If you had asked me a year ago if I’d ever self-publish, I would have given an emphatic “No.” At the time, I was busy at work on the draft of my second novel, and I was still caught up in the dream of landing an agent and a traditional publishing deal.
Now, I won’t lie: parts of those dreams still exist in me, but thanks to the digital revolution that’s taking place before all our eyes, I’m quite excited to be part of this venture. I don’t even cringe internally anymore when I tell people I’m going this route and that I’m self-publishing my work as eBooks.
That said, I’m aware of what some people — both fellow writers and readers — are thinking. Self-publishing is a last resort. Self-publishing means you couldn’t make it as a “real” writer. Most of the self-published stuff out there is crap. Blah, blah, blah. I don’t take it personally. How can I? I was one of the people thinking those same things not even nine months ago.
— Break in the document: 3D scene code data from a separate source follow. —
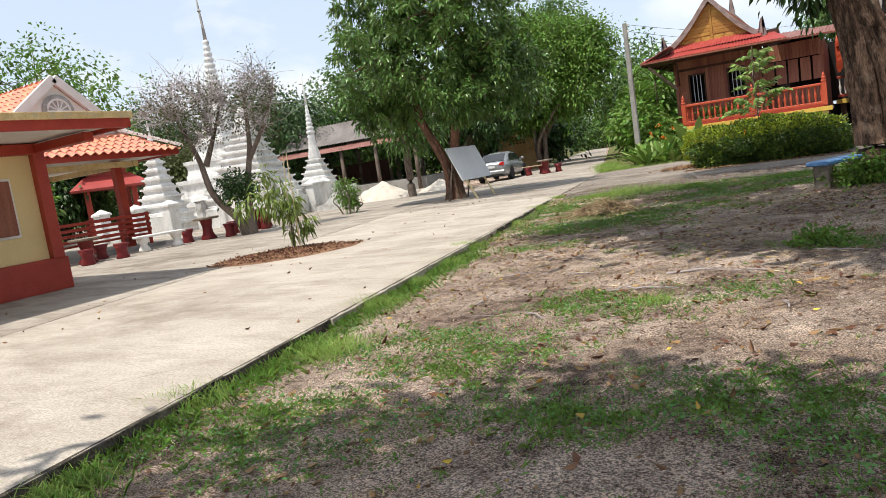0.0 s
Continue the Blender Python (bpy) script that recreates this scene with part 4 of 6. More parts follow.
for x in (-0.75, 0.75):
    part("cheek", plate([(-0.75, 0), (0.9, 0), (0.9, 1.0), (0.55, 0.98), (0.1, 0.7), (-0.35, 0.32), (-0.75, 0.22)], 0.3, "x", x - 0.15), "white", steps_thing)

# ---- storage shed ----
shed = thing("storage_shed", "open shed with grey corrugated roof on round posts", "shed", (-30.6, 38.8, 0), 0)
rv = corrugated(-4.2, 8, 2.6, 1.5, 0.25, 0.025)
part("roof", rv, "roof_grey", shed).matrix_basis = pose(0, -1.2, 3.6)
part("roof", rv, "roof_grey", shed).matrix_basis = pose(4, 4.0, 3.6, 0, 0, 180)
part("eave_sheet", corrugated(-4.4, 8, 1.3, 0.4, 0.2, 0.02), "tin_rust", shed, "rusty low eave sheet").matrix_basis = pose(0, -2.2, 3.05)
for x in (-3.6, -0.9, 1.7, 4.4, 7.3):
    for y in (-1.9, 3.4):
        part("post", lathe([(0.13, 0), (0.12, 3.2)], 10, at=(x, y, 0)), "bark_grey", shed, smooth=True)
part("plinth", B((-4, 7.6, -1.6, 3.6, 0, 0.7)), "cement", shed)
part("back_wall", B((-4, 1.5, 3.4, 3.5, 0.7, 2.2)), "wood_dark", shed)

# ---- ochre block wall ----
block = thing("ochre_block", "stained ochre rendered block with a pierced vent", "wall", (-20.6, 46.2, 0), 10)
part("wall", plate([(-1.6, 0), (1.5, 0), (1.1, 2.0), (0.5, 2.6), (-1.3, 2.9), (-1.55, 2.9)], 0.5, "y", 0), "ochre_wall", block)
# dark plates on the wall paint the shade inside the vent openings
for i in range(5):
    for j in range(3):
        part("vent_hole", B((-0.75 + 0.24 * i, -0.6 + 0.24 * i, -0.012, 0.02, 1.85 + 0.2 * j, 1.97 + 0.2 * j)), "wood_dark", block)

# ---- near pavilion, yellow building ----
office = thing("yellow_building", "cream-yellow rendered building with red plinth, posts and eaves", "building", (-13.4, 8.1, 0), 0)
W = part("wall", B((-7, -0.12, -9, 0, 0.62, 2.75), bevel=0.01), "cream", office)
part("plinth", B((-7.1, 0.0, -9.1, 0.1, 0, 0.62), bevel=0.012), "red", office, "dark red plinth")
part("corner_post", B((-0.2, 0.03, -0.2, 0.03, 0.6, 2.75), bevel=0.012), "red", office)
part("beam", B((-7, 0.04, -9, 0.04, 2.6, 2.8), (-0.1, 1.6, -0.16, 0.04, 2.62, 2.78), bevel=0.012), "red", office)
part("soffit", B((-7.2, 2.3, -9.5, 0.2, 2.82, 2.86)), "off_white", office)
part("fascia", B((2.28, 2.36, -9.5, 0.27, 2.74, 2.96), (-7.2, 2.36, 0.2, 0.28, 2.74, 2.96), bevel=0.01), "red", office)
part("gold_trim", B((2.37, 2.4, -9.5, 0.3, 2.9, 3.02), (-7.2, 2.4, 0.29, 0.32, 2.9, 3.02), bevel=0.006), "gold", office)
part("roof", lathe([(1, 0), (0.05, 0.34)], square=True), "tile_pink", office, "pink-red tiled roof").matrix_basis = Matrix.Translation((-2.4, -4.6, 2.985)) @ Matrix.Diagonal((4.75, 4.88, 1.1, 1))
win = part("window", B((-0.125, -0.08, -1.55, -0.65, 1.1, 2.2), bevel=0.01), "off_white", office, "white framed window")
part("shutter", B((-0.09, -0.04, -1.5, -0.7, 1.15, 2.15), bevel=0.01), "wood", win)

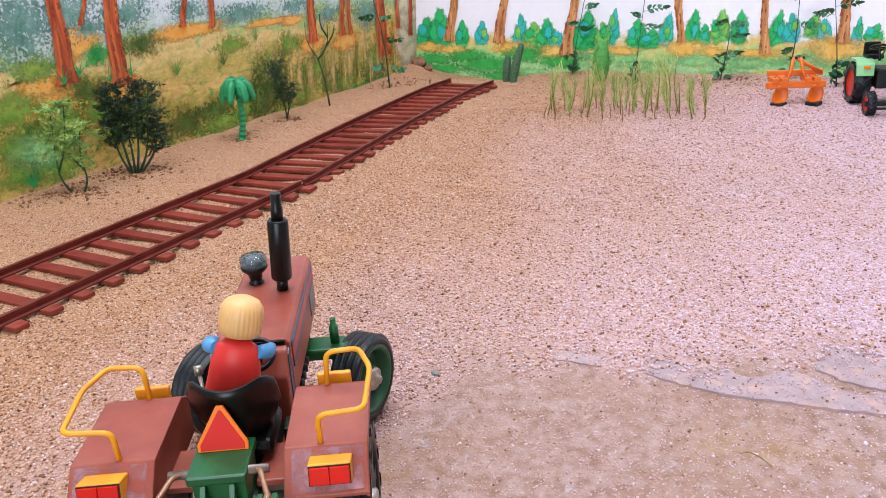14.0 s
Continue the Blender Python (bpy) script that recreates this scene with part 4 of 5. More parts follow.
        box(bm, 0.0330 * s - 0.0020, 0.0330 * s + 0.0020, 0.1160, 0.1420, 0.0430, 0.0465, 0.0006)
        part("steering_rod", bm, M_GREEN, axle, "green steering rod with a bolt")
    for s in (-1, 1):
        fender(t, s)
    # gear lever on the left
    bm = bmesh.new()
    tube(bm, [(-0.0220, 0.0400, 0.0620), (-0.0225, 0.0420, 0.0950), (-0.0240, 0.0450, 0.1040)], 0.0011, 8)
    tube(bm, [(-0.0240, 0.0450, 0.1030), (-0.0246, 0.0465, 0.1075)], 0.0022, 8)
    part("gear_lever", bm, M_STEEL, t, "bare steel gear lever")
    for ob in t.children_recursive:
        ob.data.transform(BODY)
    wheels = []
    for s in (-1, 1):
        w = rear_wheel(t, s)
        wheels.append((w, Vector((REAR_AT[0] * s, REAR_AT[1], REAR_AT[2])), 0.0, R_REAR))
        w = front_wheel(t, s)
        wheels.append((w, Vector((FRONT_AT[0] * s, FRONT_AT[1], FRONT_AT[2])), STEER, R_FRONT))
    return t, wheels


def build_doll():
    """A plain toy figure, one mesh: bell-shaped torso, ribbed cap of hair, stub arms, legs; in the tractor's own space."""
    bm = bmesh.new()

    def paint(start, k):
        for f in list(bm.faces)[start:]:
            f.material_index = k
    cx, cy = 0.0050, 0.0330
    n = 0
    lathe(bm, [(0.0, 0.0), (0.0108, 0.0), (0.0112, 0.0015), (0.0098, 0.0200), (0.0082, 0.0285), (0.0050, 0.0310), (0.0, 0.0312)], Matrix.Translation((cx, cy - 0.003, 0.0945)) @ Matrix.Diagonal((1.2, 0.80, 1.08, 1.0)), 28)
    paint(n, 0)
    n = len(bm.faces)
    seg = 112
    prof = [(0.0, 0.0), (0.0086, 0.0), (0.0104, 0.0008), (0.0109, 0.0050), (0.0110, 0.0100), (0.0104, 0.0148), (0.0085, 0.0178), (0.0050, 0.0196), (0.0, 0.0202)]
    lay = Matrix.Translation((cx, cy, 0.1300)) @ Matrix.Scale(0.93, 4)
    rings = []
    for r, z in prof:
        if r == 0:
            rings.append([bm.verts.new(lay @ Vector((0, 0, z)))])
            continue
        ring = []
        for k in range(seg):
            a = 2 * math.pi * k / seg
            rr = r * (1 + (0.018 * math.cos(28 * a) if 0.0005 < z < 0.016 else 0))
            ring.append(bm.verts.new(lay @ Vector((rr * math.cos(a), rr * math.sin(a) * 0.97, z))))
        rings.append(ring)
    for a, b in zip(rings, rings[1:]):
        for k in range(seg):
            j = (k + 1) % seg
            q = list(dict.fromkeys([a[k % len(a)], a[j % len(a)], b[j % len(b)], b[k % len(b)]]))
            bm.faces.new(q).smooth = True
    paint(n, 1)
    n = len(bm.faces)
    for s in (-1, 1):
        sx = cx + 0.0115 * s
        tube(bm, rounded([(sx - 0.002 * s, cy - 0.004, 0.1235), (sx + 0.0022 * s, cy + 0.001, 0.1220), (sx + 0.0025 * s, cy + 0.014, 0.1190)], 0.004, 4), [0.0030, 0.0036, 0.0038, 0.0038, 0.0038, 0.0036, 0.0026], 14)
        tube(bm, [(sx + 0.0025 * s, cy + 0.013, 0.1190), (sx + 0.0018 * s, cy + 0.019, 0.1178)], [0.0022, 0.0015], 10)
    paint(n, 2)
    n = len(bm.faces)
    for s in (-1, 1):
        tube(bm, [(cx + 0.005 * s, cy - 0.002, 0.0965), (cx + 0.005 * s, cy + 0.016, 0.0955), (cx + 0.006 * s, cy + 0.017, 0.0770)], [0.0045, 0.0042, 0.0042], 12)
    paint(n, 3)
    bmesh.ops.recalc_face_normals(bm, faces=bm.faces[:])
    # it sits aslant, leaning over to its right side, and high in the seat
    lean = Matrix.Translation((cx, cy, 0.1390)) @ pose(0, 0, 0, -6, 13, 0) @ Matrix.Scale(1.03, 4) @ Matrix.Translation((-cx, -cy, -0.1380))
    bm.transform(BODY @ lean)
    ob = finish("toy_figure", bm, [M_TORSO, M_HAIR, M_ARM, M_GREEN])
    return tagged(ob, "plain plastic toy figure in red seated on the tractor", "toy figure")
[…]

And here’s the dirty truth: a lot of crap is still being self-published. I mean “crap” in a totally objective way. In other words, the author doesn’t have the piece professionally edited (your mom and BFF don’t count, unless they’re editors in real life), resulting in numerous mistakes in punctuation and grammar. And the author hasn’t received sufficient feedback from beta readers on the story itself.
I think we indie writers have an important task at a pivotal moment in this revolution: we MUST be committed to putting out quality work, even more so than traditionally published authors, just by virtue of the fact that we self-publish, which, in essence, screams, “I feel strongly in this work and think it’s ready for prime time.”
Rushing something to market just because we can doesn’t mean we should (this isn’t an original thought, by the way). Unfortunately, those who do are the ones who really give self-publishing a bad name (and it’s the main reason I avoided it for so long). Thanks to people like Joe Konrath and Amanda Hocking and so many other serious writers who take pride in the quality of their work, that’s changing.
But we ALL must adhere to this first commandment in the indie writer credo: do no harm; put out the best work possible no matter what. And yeah, that might mean postponing the release or taking a step back to review the work one more time. Just to make sure. Do it (I’m doing it too). It will be worth it in the end. And maybe — just maybe — we can dismantle that ugly indie writer stereotype for good.
Indie writers, what do you think? Should this be the first commandment or can you think of something more important?